Das pessoas

Dislates mais ou menos jactantes a propósito duma pretensa genética pátria, em que se repisam e se requentam acriticamente chavões relativos a mais das vezes a situações particulares, assim ilegítima e inutilmemente nacionalizadas - é coisa que me aborrece solenemente. Mas piora quando se fala "das pessoas". "As pessoas" - portuguesas, entenda-se - "não participam" ou "as pessoas não reclamam" ou "as pessoas não pensam"; e por aí adiante.
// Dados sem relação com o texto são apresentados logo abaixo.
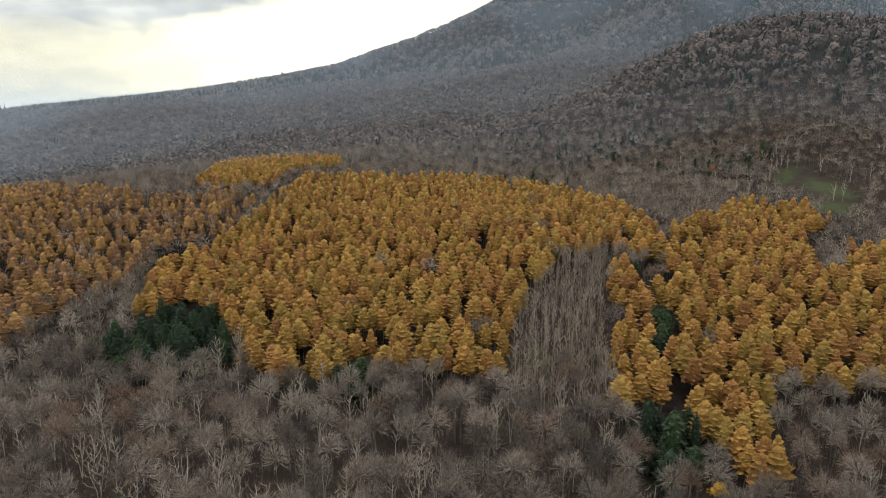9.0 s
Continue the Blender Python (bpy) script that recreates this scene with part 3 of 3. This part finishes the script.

A equação exclui explícitamente o eu, iliba-o e, em certa medida, diviniza-o: como se pairasse, sábio contemplador, sobre o vulgo, pequena gente pequena que "às vezes, até me envergonham de ser portuguesa" (na última ocasião em que assisti a este discurso-tipo tomava a palavra uma mulher, aliás professora de Língua Portuguesa do 3.º ciclo, se é que este dado acrescenta inteligência à conversa).
Tudo isto me aborrece muito, de molde que vou alternando o mais indiferente dos bocejos com o espingardar mais assanhado. Mas, devo dizê-lo, o pior-pior é quando, num mimetismo insuportável, numa incoerência remordente, sou eu quem fala "das pessoas".